→ **EXERCISE REQUIREMENTS**: Give the listing again character for character, but drop the images.
--- MATERIAL ---
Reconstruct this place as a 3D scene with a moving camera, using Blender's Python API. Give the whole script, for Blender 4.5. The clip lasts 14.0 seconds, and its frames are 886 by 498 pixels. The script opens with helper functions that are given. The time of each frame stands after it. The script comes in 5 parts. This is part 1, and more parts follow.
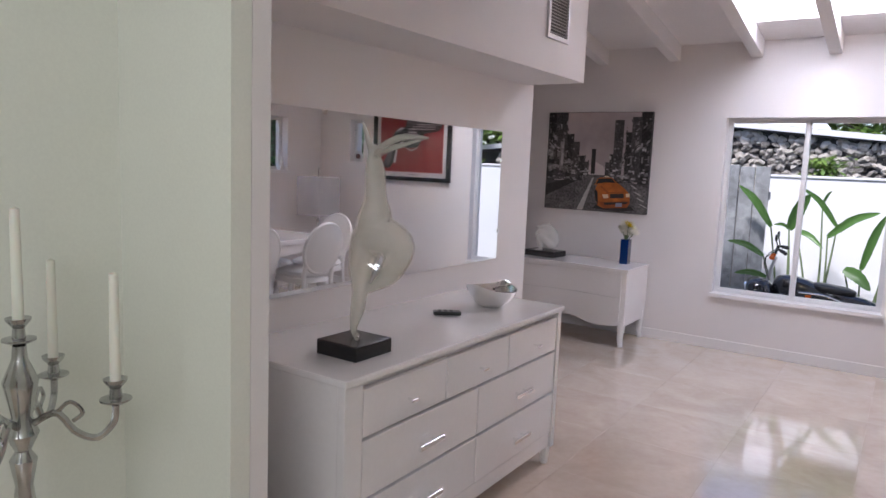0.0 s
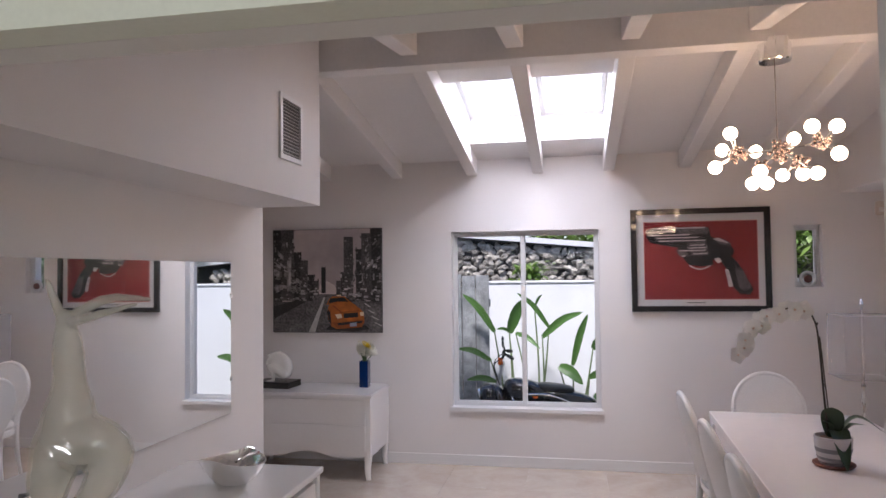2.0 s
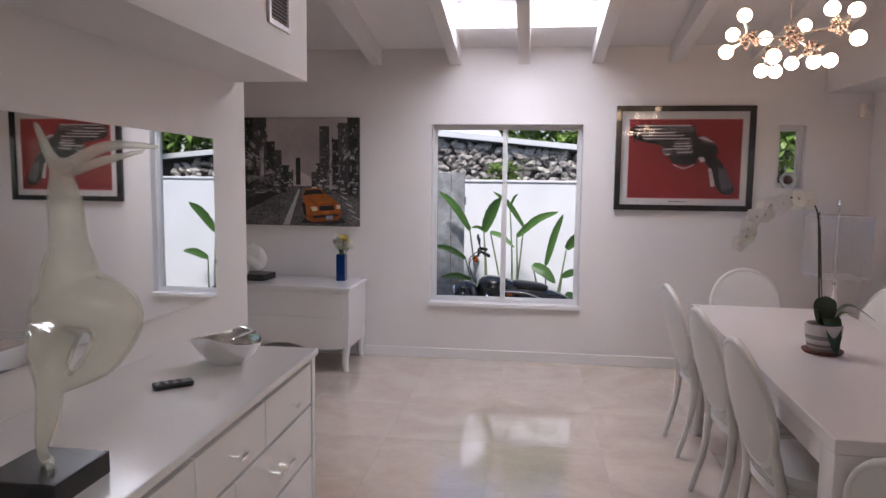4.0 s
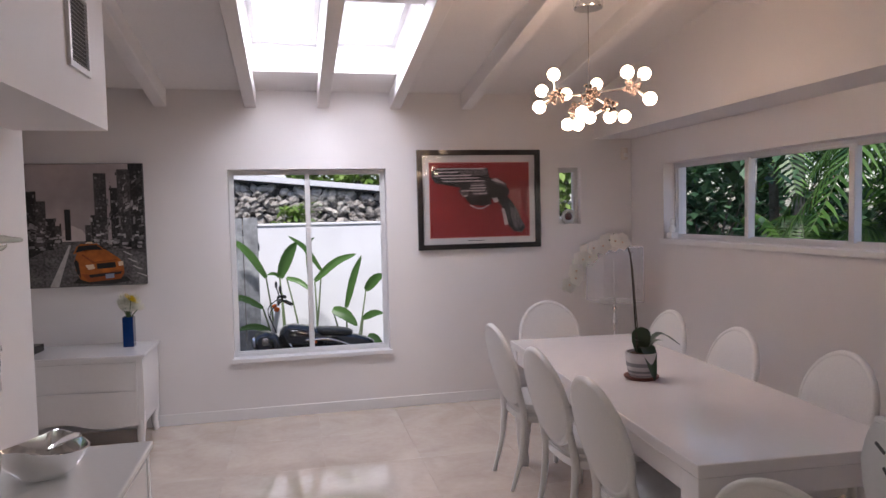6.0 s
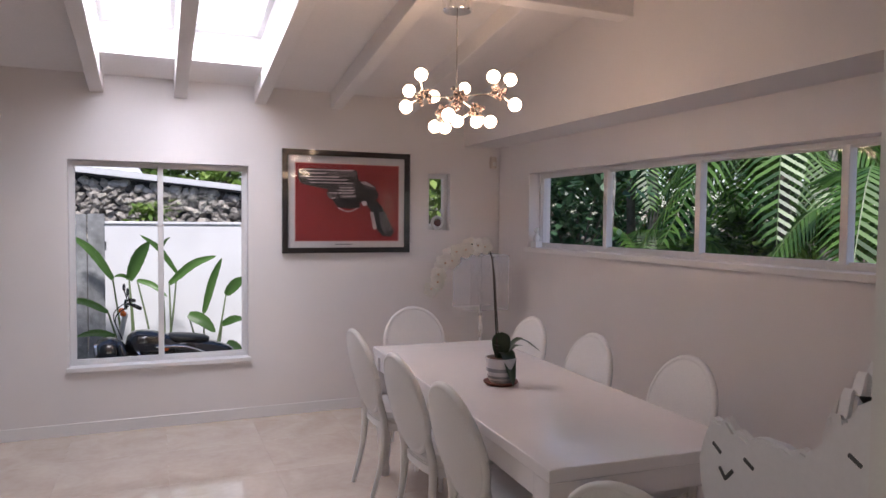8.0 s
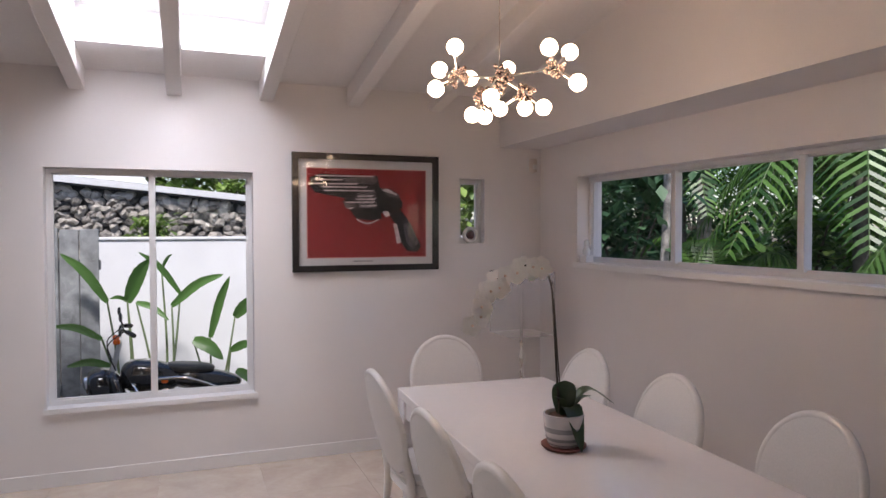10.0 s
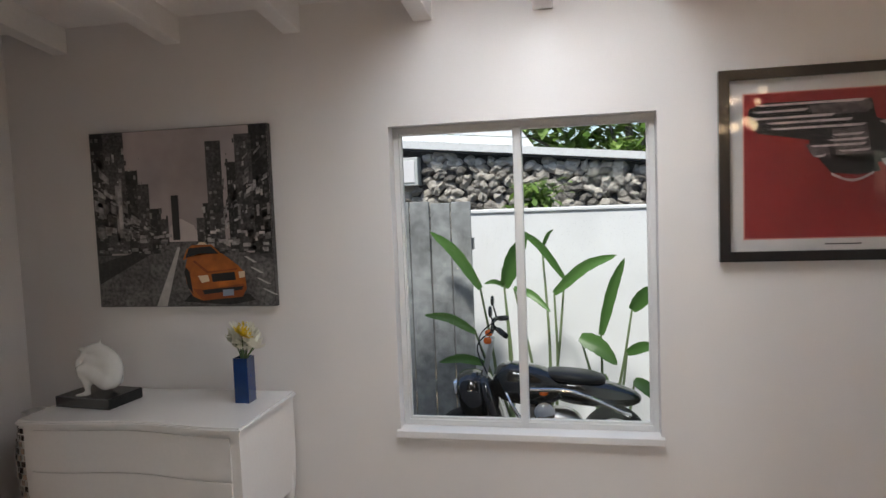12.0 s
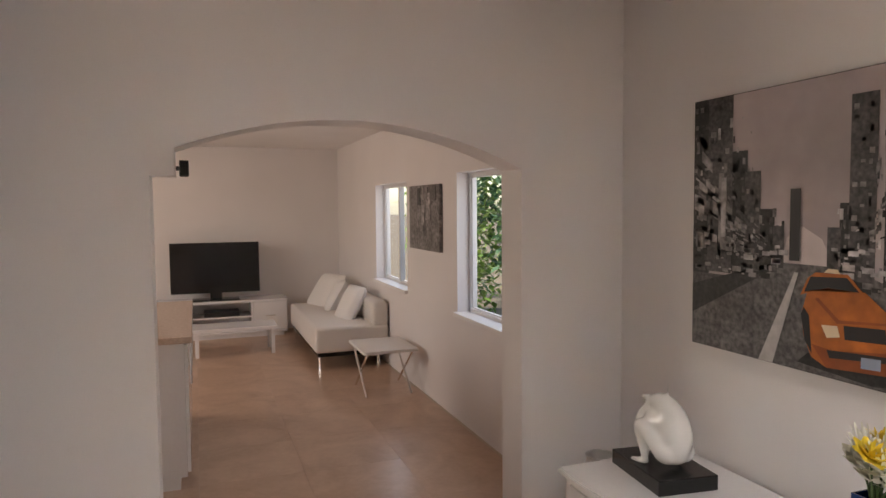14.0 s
---
→ **WRITTEN RESPONSE**:
Reconstruct this place as a 3D scene with a moving camera, using Blender's Python API. Give the whole script, for Blender 4.5. The clip lasts 14.0 seconds, and its frames are 886 by 498 pixels. The script opens with helper functions that are given. The time of each frame stands after it. The script comes in 5 parts. This is part 1, and more parts follow.
0.0 s
2.0 s
4.0 s
6.0 s
8.0 s
10.0 s
12.0 s
14.0 s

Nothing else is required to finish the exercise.